Self-Hosted Text to Speech

Self-hosted Text to Speech deployments often have unique latency and availability requirements that are worth optimizing for.

Deepgram Aura is a natural-sounding, high-throughput text-to-speech (TTS) model for real-time voicebots and conversational AI applications. As with all of our other product lines, we offer our text-to-speech API as a self-hosted product, in addition to our hosted offering. Self-hosting text-to-speech services can significantly enhance the performance of your application and possibly meet other business requirements.

Text-to-speech capabilities are automatically included with the Deepgram API and Engine, in addition to speech-to-text and audio intelligence.

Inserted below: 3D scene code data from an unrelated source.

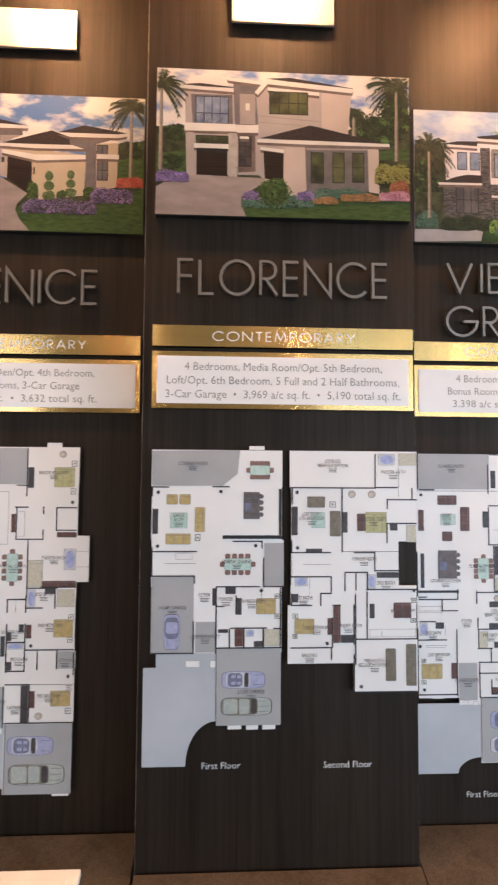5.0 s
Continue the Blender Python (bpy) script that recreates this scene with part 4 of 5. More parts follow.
# ---- floor plan boards ----
PRINTS = {
    "white": CARD, "grey": mottled("print_grey", (0.36, 0.36, 0.36), (0.41, 0.41, 0.41), 12, 0.4),
    "drive": mottled("print_drive", (0.44, 0.46, 0.49), (0.50, 0.52, 0.55), 8, 0.4),
    "line": mottled("print_black", (0.012, 0.011, 0.011), (0.022, 0.021, 0.02), 60, 0.4),
    "thin": mottled("print_fine_line", (0.16, 0.15, 0.15), (0.22, 0.21, 0.21), 60, 0.4),
    "taupe": mottled("print_taupe", (0.15, 0.125, 0.085), (0.21, 0.18, 0.13), 160, 0.45),
    "tan": mottled("print_tan", (0.42, 0.31, 0.12), (0.52, 0.40, 0.18), 160, 0.45),
    "olive": mottled("print_olive", (0.40, 0.38, 0.17), (0.50, 0.48, 0.24), 160, 0.45),
    "brown": mottled("print_brown", (0.085, 0.035, 0.028), (0.14, 0.06, 0.045), 160, 0.45),
    "red": mottled("print_red_brown", (0.17, 0.05, 0.04), (0.22, 0.075, 0.055), 160, 0.45),
    "dark": mottled("print_dark", (0.035, 0.030, 0.032), (0.065, 0.055, 0.055), 160, 0.45),
    "isle": mottled("print_island", (0.105, 0.085, 0.085), (0.150, 0.125, 0.122), 90, 0.45),
    "rosy": mottled("print_chair", (0.20, 0.105, 0.085), (0.27, 0.15, 0.125), 120, 0.45),
    "aqua": mottled("print_aqua", (0.42, 0.60, 0.52), (0.55, 0.68, 0.62), 160, 0.45),
    "blue": mottled("print_blue", (0.30, 0.34, 0.58), (0.42, 0.46, 0.68), 120, 0.45),
    "moss": mottled("print_moss", (0.37, 0.40, 0.37), (0.44, 0.47, 0.43), 120, 0.45),
    "beige": mottled("print_beige", (0.50, 0.47, 0.36), (0.60, 0.57, 0.46), 200, 0.45),
    "green": mottled("print_green", (0.02, 0.10, 0.03), (0.03, 0.14, 0.04), 120, 0.45),
    "pinkish": mottled("print_rose", (0.42, 0.33, 0.30), (0.50, 0.40, 0.36), 160, 0.45),
    "silver": mottled("print_silver", (0.50, 0.50, 0.52), (0.62, 0.62, 0.64), 100, 0.45),
    "lilac": mottled("print_lilac", (0.33, 0.34, 0.50), (0.40, 0.41, 0.58), 120, 0.45),
    "slate": mottled("print_slate", (0.12, 0.13, 0.20), (0.20, 0.21, 0.30), 100, 0.45),
}
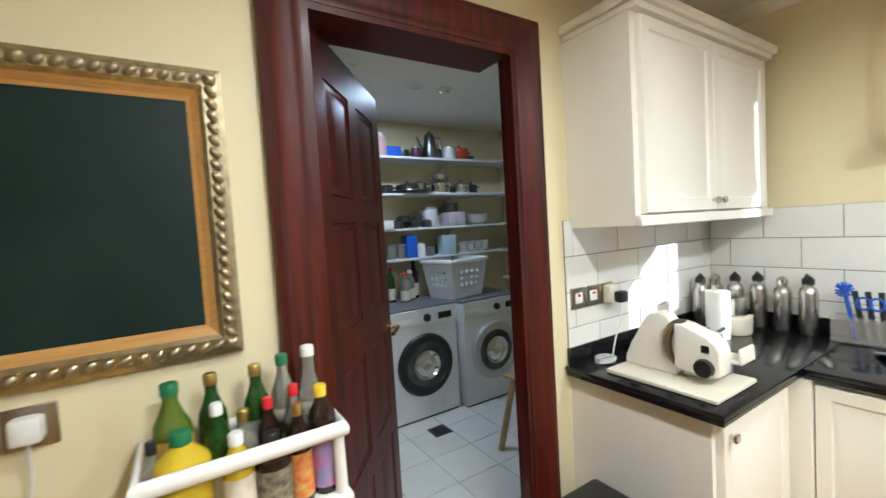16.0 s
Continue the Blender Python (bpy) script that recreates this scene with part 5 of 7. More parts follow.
rb(-0.10, 0.05, 0.03, 0.22, YEL, RED, LABR, z=MID, neck=0.25, label="yellow sauce bottle with red cap")
rb(-0.06, 0.02, 0.025, 0.2, colour("lilac_plastic", (0.45, 0.45, 0.62)), WHITEP, None, z=MID, neck=0.25, label="lilac squeeze bottle with white cap")
rb(-0.01, 0.05, 0.02, 0.19, PALEB, YEL, LABW, z=MID, label="small bottle with yellow cap")
rb(0.03, 0.03, 0.03, 0.21, WHITEP, RED, LABW, z=MID, neck=0.3, nr=0.75, label="white bottle with large red cap")
rb(0.045, 0.075, 0.018, 0.25, AMBER, BLACKP, LABR, z=MID, label="thin sauce bottle with dark cap")
rb(0.085, 0.03, 0.032, 0.2, AMBER, BLACKP, LABK, z=MID, label="brown bottle with black cap")
rb(0.12, 0.07, 0.02, 0.21, WHITEP, WHITEP, None, z=MID, neck=0.1, nr=0.8, label="white tube standing on the rack")
rb(0.15, 0.035, 0.03, 0.28, AMBER, YEL, LABY, z=MID, label="dark soy sauce bottle with yellow cap")
rb(-0.165, -0.04, 0.018, 0.17, PALEB, WHITEP, LABW, z=MID, label="small spice bottle with white cap")
rb(-0.125, -0.055, 0.016, 0.14, PALEB, RED, None, z=MID, label="small clear spice grinder")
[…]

If you are interested in learning more about self-hosting Deepgram text-to-speech, please see our Text to Speech guides, and reach out to Support for information on our self-hosted offering.

There are a number of considerations to keep in mind when deploying Deepgram TTS in a self-hosted environment.

Latency and Throughput

First, let's define some helpful terms.

Latency is the time delay between when a transfer of data begins and when a system begins processing it. In the context of self-hosted TTS, this could be generalized as the time between submitting a TTS API request, and the time you receive the first byte of audio data, which you can then begin playing back to the end user.

Throughput refers to the number of requests or transactions that can be processed successfully within a given time period. In the context of self-hosted TTS, this may refer to the number of individual TTS requests that can be processed within one second, or one minute.

There is a technical tradeoff between these two metrics. If you submit a lower number of TTS requests to a single GPU, you will be able to have lower latency per request at the expense of lower overall throughput. If you raise the number of submitted requests, the latency of each request will rise, but your overall system throughput will rise as well.

Finding the correct balance between latency and throughput is essential to ensure the success of your application and limit the hardware cost for your self-hosted environment. Your Deepgram Account Representative will assist you with optimizing this balance.

Dedicated Servers

Real-time text-to-speech applications, such as voicebots, often have strict latency requirement to ensure a natural experience for the end user. Other application domains that are not real-time, such as producing pre-recorded speech snippets for accessibility, will want to optimize for overall throughput to make the best use of hardware resources.

In both cases, it is beneficial to designate dedicated hardware for text-to-speech traffic. You may already be running Deepgram self-hosted speech-to-text in your production environments. If this is the case, you should dedicate separate GPUs to handle text-to-speech requests, and route traffic accordingly.

Hardware Selection

Latency is often the critical performance metric for real-time applications, as opposed to overall throughput. Deepgram self-hosted products run on NVIDIA GPUs. Certain NVIDIA GPU families will have better performance for text-to-speech in particular. Please consult your Deepgram Account Representative for recommendations on selecting hardware for text-to-speech services your self-hosted environment.